“Coronal holes” Phenomenon on the Sun

An image of coronal holes was shared by NASA recently.

What are coronal holes?

Coronal holes are regions on the Sun’s surface where the fast solar winds are spurted out into the outer space. Since they have little solar material, they have lower temperature. Therefore, they appear much darker than their surrounding regions. In these dark regions, magnetic field is open to interplanetary space, sending solar material in a high-speed stream of solar winds.
The cause of the coronal holes is unknown. They can last between several weeks to months. This common phenomenon occurs throughout the solar cycle that lasts for over 11 years. Coronal holes can last longer during the solar minimum – a period when the Sun’s activity is significantly low.

What does coronal hole’s presence indicate?

Coronal holes are critical for understanding the space environment surrounding the Earth, where space technologies and astronauts travel. This is because, they correlate to areas on the Sun where magnetic fields are pushed up and into the outer space instead of looping back down to the surface like they do elsewhere. Scientists monitor and research the fast moving solar wind streams from the coronal holes since they sometimes interact with the Earth’s magnetic field and create geomagnetic storm.

How does the geomagnetic storm impact the Earth?

Geomagnetic storms are related to the Earth’s magnetosphere – a space around the planet that is influenced by its magnetic field.

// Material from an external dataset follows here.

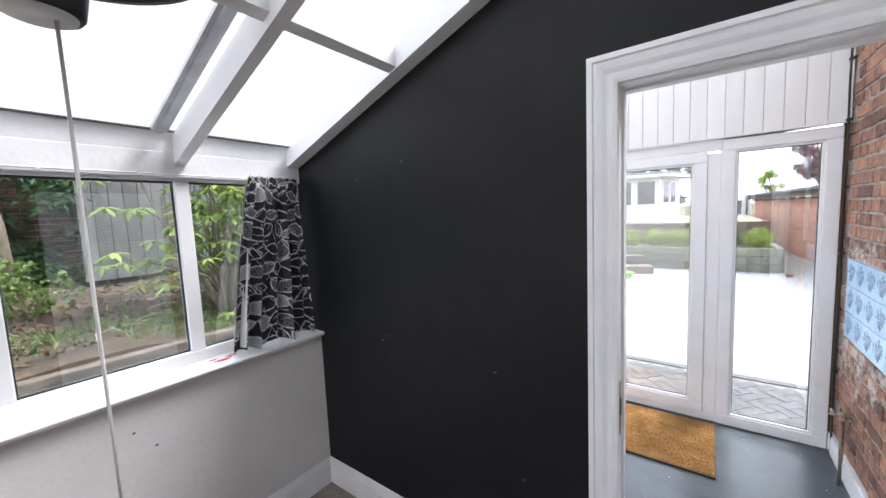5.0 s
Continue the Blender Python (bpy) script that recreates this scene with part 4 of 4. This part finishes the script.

During certain situations, a high-speed solar stream reaches the Earth via the magnetosphere and hit the atmosphere over the poles. This disturbs the magnetosphere since there is a very efficient exchange of energy from the solar wind in the space environment around the Earth. In certain circumstances, geomagnetic storm can cause changes in the ionosphere. This disrupts radio and GPs signals that travel through ionosphere and affect communications.